The airlines can bury their heads in the sand if they want – so too can the customer – but the two-decade chapter of oil-fuelled prosperity has finally revealed itself as an anomaly in the rearview mirror of history. Their loyalty rebound tactic of the Covid era is about as effective in this scenario as a flak jacket is against a Reaper Drone.

The Gulf is not just a nice routing option, to its credit – and full credit it deserves – it’s become the structural plumbing for global aviation. It funnels a monumental amount of new air traffic that you just can’t reroute overnight. According to Willie Walsh, the Director General of the International Air Transport Association (IATA), the European airlines, which lift about 9.5 percent of global capacity, simply do not have the resources to replace the Gulf carriers. Without them, the strain on our globalised society will be felt for years. And the consumers will be the ones with their wings and wallets clipped.

Qantas’ stopover-neutralising services to London and NewYork are looming while Asian hubs are repositioning. At one point in early March, ANA was charging north of AU$26,000 for a return business class fare from Sydney to London via Tokyo. Somewhere, a poor accountant is wincing as his management team reaches for the company AMEX.

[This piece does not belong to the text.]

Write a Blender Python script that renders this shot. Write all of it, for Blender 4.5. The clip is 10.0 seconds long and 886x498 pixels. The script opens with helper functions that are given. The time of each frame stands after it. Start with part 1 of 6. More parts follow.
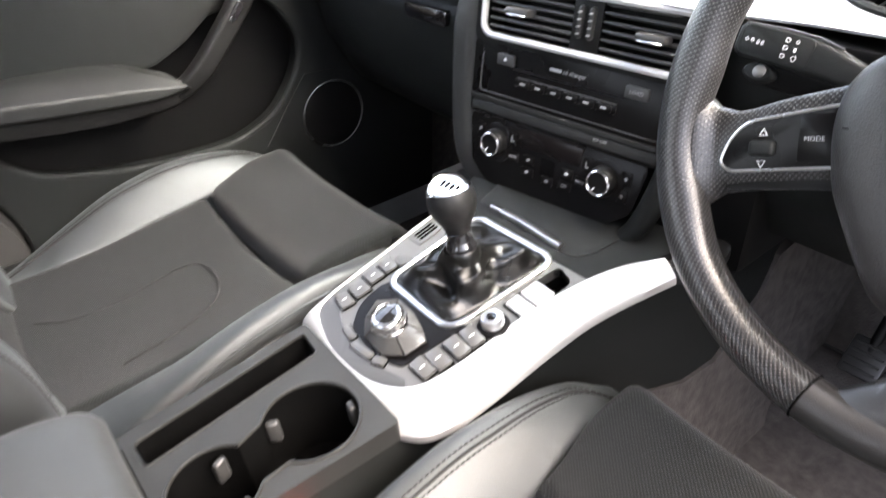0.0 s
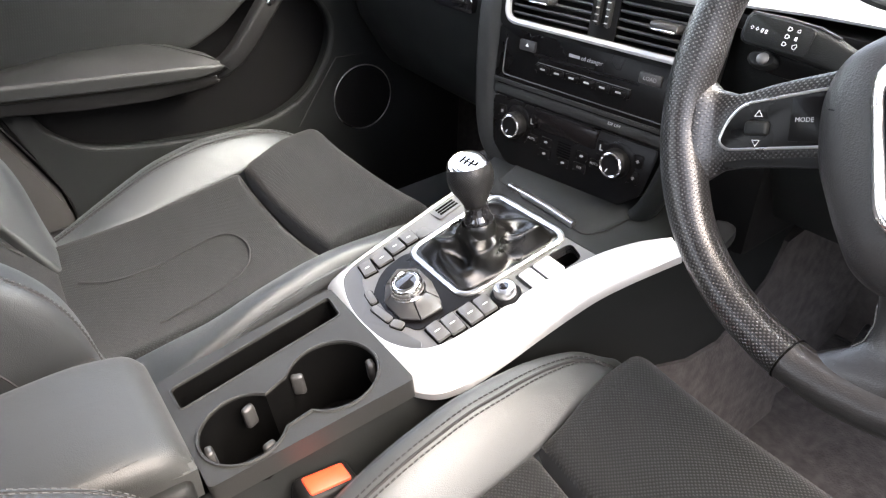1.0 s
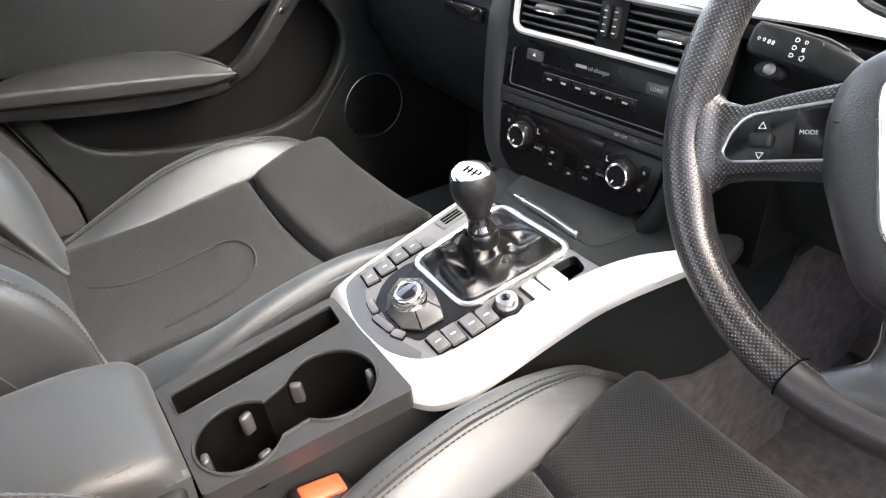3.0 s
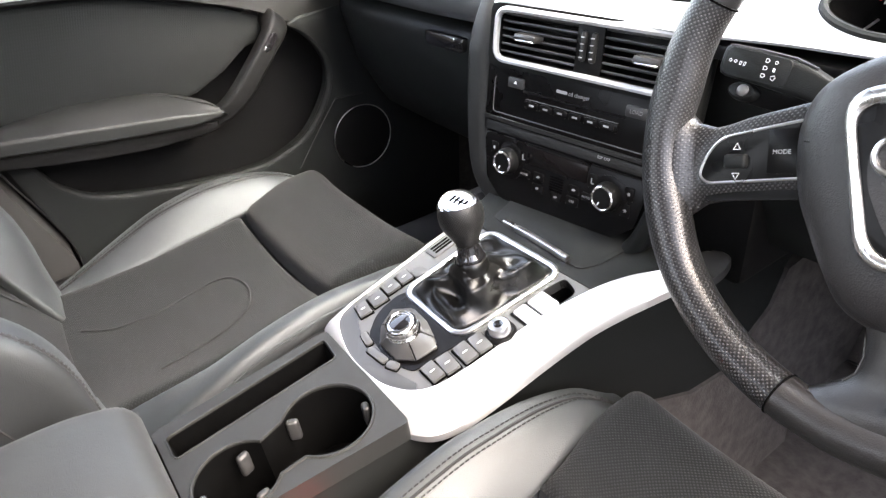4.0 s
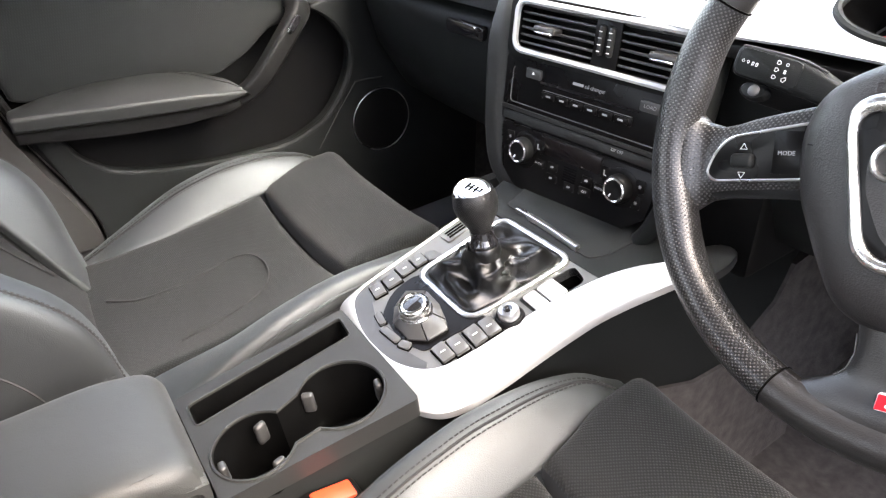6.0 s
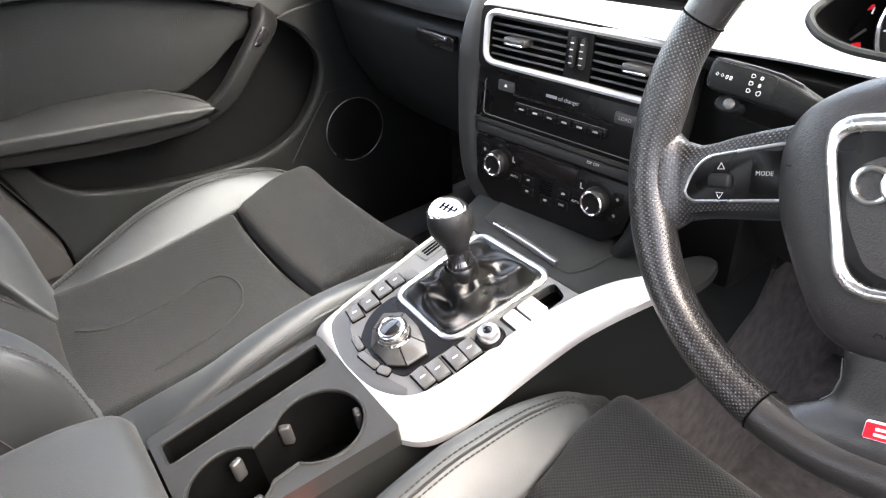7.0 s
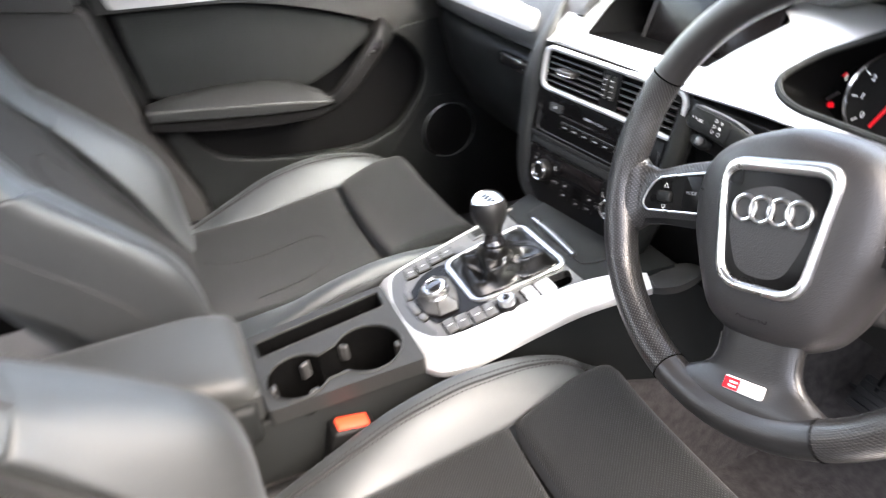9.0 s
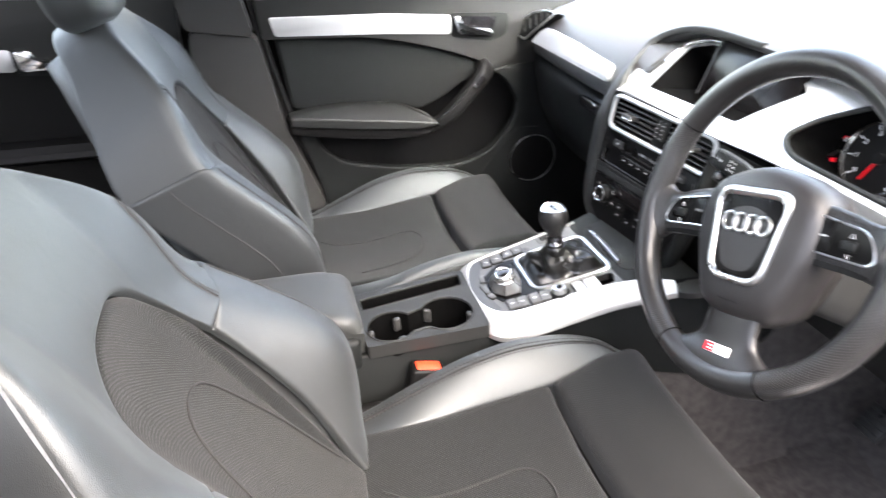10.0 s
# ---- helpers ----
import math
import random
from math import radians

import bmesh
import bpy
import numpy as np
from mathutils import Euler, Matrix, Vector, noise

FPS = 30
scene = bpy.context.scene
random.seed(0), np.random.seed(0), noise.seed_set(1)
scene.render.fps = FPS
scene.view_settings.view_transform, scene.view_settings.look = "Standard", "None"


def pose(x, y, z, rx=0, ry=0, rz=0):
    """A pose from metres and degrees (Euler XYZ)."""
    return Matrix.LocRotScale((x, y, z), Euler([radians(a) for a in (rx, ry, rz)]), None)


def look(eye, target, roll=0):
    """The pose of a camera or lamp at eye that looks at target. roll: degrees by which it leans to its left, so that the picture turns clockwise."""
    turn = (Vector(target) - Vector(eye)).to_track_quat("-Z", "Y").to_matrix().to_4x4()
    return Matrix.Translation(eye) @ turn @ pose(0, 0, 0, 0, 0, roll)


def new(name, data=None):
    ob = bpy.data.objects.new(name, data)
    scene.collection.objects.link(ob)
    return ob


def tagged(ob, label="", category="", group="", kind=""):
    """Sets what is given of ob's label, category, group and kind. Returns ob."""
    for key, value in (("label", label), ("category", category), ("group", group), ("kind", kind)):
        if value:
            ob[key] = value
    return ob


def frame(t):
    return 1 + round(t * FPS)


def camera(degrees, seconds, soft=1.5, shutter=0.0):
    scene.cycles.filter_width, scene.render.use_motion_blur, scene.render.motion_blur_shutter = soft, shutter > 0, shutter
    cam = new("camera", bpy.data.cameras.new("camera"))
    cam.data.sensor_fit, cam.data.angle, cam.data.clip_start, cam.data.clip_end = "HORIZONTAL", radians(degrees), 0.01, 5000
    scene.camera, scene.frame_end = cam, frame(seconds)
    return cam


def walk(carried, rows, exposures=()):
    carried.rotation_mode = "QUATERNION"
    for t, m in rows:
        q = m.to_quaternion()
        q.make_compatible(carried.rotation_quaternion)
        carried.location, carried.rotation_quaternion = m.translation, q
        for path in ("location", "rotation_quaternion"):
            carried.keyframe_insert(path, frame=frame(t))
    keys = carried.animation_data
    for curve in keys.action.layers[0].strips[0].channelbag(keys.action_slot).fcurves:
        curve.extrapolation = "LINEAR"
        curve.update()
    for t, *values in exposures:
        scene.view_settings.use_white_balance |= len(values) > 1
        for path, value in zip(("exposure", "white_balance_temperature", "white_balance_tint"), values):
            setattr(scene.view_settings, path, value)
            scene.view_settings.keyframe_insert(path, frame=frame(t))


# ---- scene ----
cam = camera(67.5, 10.0, soft=1.25, shutter=0.4)
PATH = [
    (0, (0.45, -0.357, 0.841), (-0.862, 0.66, -0.275), -2.5),
    (0.2, (0.473, -0.374, 0.841), (-0.843, 0.595, -0.311), -2.0),
    (0.5, (0.486, -0.356, 0.851), (-0.819, 0.619, -0.31), -1.5),
    (1, (0.491, -0.38, 0.847), (-0.856, 0.57, -0.286), -2.0),
    (1.5, (0.498, -0.373, 0.856), (-0.846, 0.593, -0.266), -1.8),
    (2, (0.501, -0.365, 0.86), (-0.868, 0.568, -0.261), -2.4),
    (2.5, (0.497, -0.362, 0.85), (-0.863, 0.57, -0.283), -1.7),
    (2.7, (0.495, -0.366, 0.844), (-0.878, 0.555, -0.282), -1.6),
    (3.8, (0.497, -0.363, 0.849), (-0.911, 0.582, -0.211), -3.8),
    (4, (0.501, -0.358, 0.853), (-0.911, 0.589, -0.2), -4.6),
    (4.5, (0.501, -0.33, 0.857), (-0.925, 0.626, -0.168), -6.6),
    (5, (0.511, -0.357, 0.864), (-0.888, 0.636, -0.165), -5.3),
    (5.5, (0.513, -0.372, 0.873), (-0.912, 0.51, -0.218), -3.1),
    (5.7, (0.516, -0.372, 0.867), (-0.906, 0.515, -0.225), -3.3),
    (6.8, (0.504, -0.348, 0.876), (-0.877, 0.583, -0.231), -4.0),
    (7, (0.497, -0.346, 0.879), (-0.882, 0.59, -0.226), -4.6),
    (7.5, (0.499, -0.35, 0.884), (-0.897, 0.582, -0.203), -3.9),
    (8, (0.504, -0.346, 0.89), (-0.892, 0.612, -0.175), -5.0),
    (8.5, (0.519, -0.35, 0.901), (-0.89, 0.601, -0.153), -7.1),
    (8.8, (0.602, -0.368, 0.914), (-0.861, 0.516, -0.124), -4.5),
    (9, (0.697, -0.368, 0.956), (-0.85, 0.295, -0.124), -2.9),
    (9.2, (0.794, -0.407, 1.002), (-0.825, 0.065, -0.074), -0.2),
    (9.5, (0.857, -0.429, 1.009), (-0.822, -0.191, -0.051), -2.3),
    (9.7, (0.892, -0.427, 1.002), (-0.822, -0.151, 0.008), -1.1),
    (10, (0.925, -0.454, 1.03), (-0.747, 0.013, 0.036), -0.1),
]
walk(cam, [(t, look(eye, target, roll)) for t, eye, target, roll in PATH], exposures=[(0, 4.28, 7750, 16), (8.7, 4.28, 7750, 16), (9.5, 4.18, 7300, 15), (10, 4.20, 7400, 15)])

# ---- world and light ----
world = bpy.data.worlds.new("sky")
scene.world = world
world.use_nodes = True
wn = world.node_tree.nodes
sky = wn.new("ShaderNodeTexSky")
sky.sky_type = "NISHITA"
sky.sun_disc = False
sky.dust_density = 2.0
sky.sun_elevation = radians(56.0)
sky.sun_rotation = radians(63.4)
wn["Background"].inputs["Strength"].default_value = 0.15
soften = wn.new("ShaderNodeHueSaturation")
soften.inputs["Saturation"].default_value = 0.7
world.node_tree.links.new(sky.outputs["Color"], soften.inputs["Color"])
world.node_tree.links.new(soften.outputs["Color"], wn["Background"].inputs["Color"])
sun_data = bpy.data.lights.new("sun", "SUN")
sun_data.energy = 1.12
sun_data.angle = radians(74)
sun_data.color = (1.0, 0.985, 0.96)
sun = new("sun", sun_data)
sun.matrix_world = look((1.9, 0.95, 3.15), (0, 0, 0))


# ---- materials ----
def material(name, color, rough=0.5, metal=0.0, spec=0.5, grain=0.0, size=900.0, vary=0.15, coords="Object", stains=14.0, sheen=0.0, coat=0.0, tint=(1, 1, 1), crease=0.0, gleam=(1, 1, 1)):
    """A plain surface with fine grain in its relief and broad, slight variation of colour and gloss."""
    m = bpy.data.materials.new(name)
    m.use_nodes = True
    nt, p = m.node_tree, m.node_tree.nodes["Principled BSDF"]
    p.inputs["Roughness"].default_value = rough
    p.inputs["Metallic"].default_value = metal
    p.inputs["Specular IOR Level"].default_value = spec
    p.inputs["Sheen Weight"].default_value = sheen
    p.inputs["Sheen Tint"].default_value = (*tint, 1)
    p.inputs["Coat Weight"].default_value = coat
    p.inputs["Specular Tint"].default_value = (*gleam, 1)
    tc = nt.nodes.new("ShaderNodeTexCoord")
    broad = nt.nodes.new("ShaderNodeTexNoise")
    broad.inputs["Scale"].default_value = stains
    broad.inputs["Detail"].default_value = 4
    nt.links.new(tc.outputs["Object"], broad.inputs["Vector"])
    ramp = nt.nodes.new("ShaderNodeMix")
    ramp.data_type = "RGBA"
    ramp.inputs[6].default_value = (*[c * (1 - vary) for c in color], 1)
    ramp.inputs[7].default_value = (*[min(1, c * (1 + vary)) for c in color], 1)
    nt.links.new(broad.outputs["Fac"], ramp.inputs[0])
    nt.links.new(ramp.outputs[2], p.inputs["Base Color"])
    gloss = nt.nodes.new("ShaderNodeMapRange")
    gloss.inputs["To Min"].default_value = max(0.02, rough * 0.88)
    gloss.inputs["To Max"].default_value = min(1, rough * 1.12)
    nt.links.new(broad.outputs["Fac"], gloss.inputs["Value"])
    nt.links.new(gloss.outputs["Result"], p.inputs["Roughness"])
    if grain:
        tex = nt.nodes.new("ShaderNodeTexVoronoi")
        tex.inputs["Scale"].default_value = size
        nt.links.new(tc.outputs[coords], tex.inputs["Vector"])
        bump = nt.nodes.new("ShaderNodeBump")
        bump.inputs["Strength"].default_value = grain
        bump.inputs["Distance"].default_value = 0.0006
        nt.links.new(tex.outputs["Distance"], bump.inputs["Height"])
        nt.links.new(bump.outputs["Normal"], p.inputs["Normal"])
        if crease:
            soft = nt.nodes.new("ShaderNodeTexNoise")
            soft.inputs["Scale"].default_value = 34
            soft.inputs["Detail"].default_value = 3
            soft.inputs["Distortion"].default_value = 1.2
            nt.links.new(tc.outputs["Object"], soft.inputs["Vector"])
            wave = nt.nodes.new("ShaderNodeBump")
            wave.inputs["Strength"].default_value = crease
            wave.inputs["Distance"].default_value = 0.004
            nt.links.new(soft.outputs["Fac"], wave.inputs["Height"])
            nt.links.new(wave.outputs["Normal"], bump.inputs["Normal"])
    return m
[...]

The last time I flew Qsuites – the glory days now, perhaps – Dohato Geneva, the passenger across the aisle was a management consultant from McKinsey who told me, unprompted, that this seat was the single best perk of his job. Better than the pay.

Better than the hotels. He flew Qatar long-haul eight, sometimes ten times a year. He’d considered switching firms the previous year, and one of his genuine concerns – he said this without irony – was whether the new firm’s travel policy would let him keep flying Qsuites.

A management consultant from McKinsey, a man who spent his professional life advising companies on rational decision-making, had allowed a long-haul airline seat to become a factor in his career planning. Akbar Al Baker, wherever he is, would have loved this. It would have confirmed everything he believed: that if you make the product good enough, people will rearrange their lives around it. That his argument was right all along.

Until you’re the one stranded on a cold terminal floor.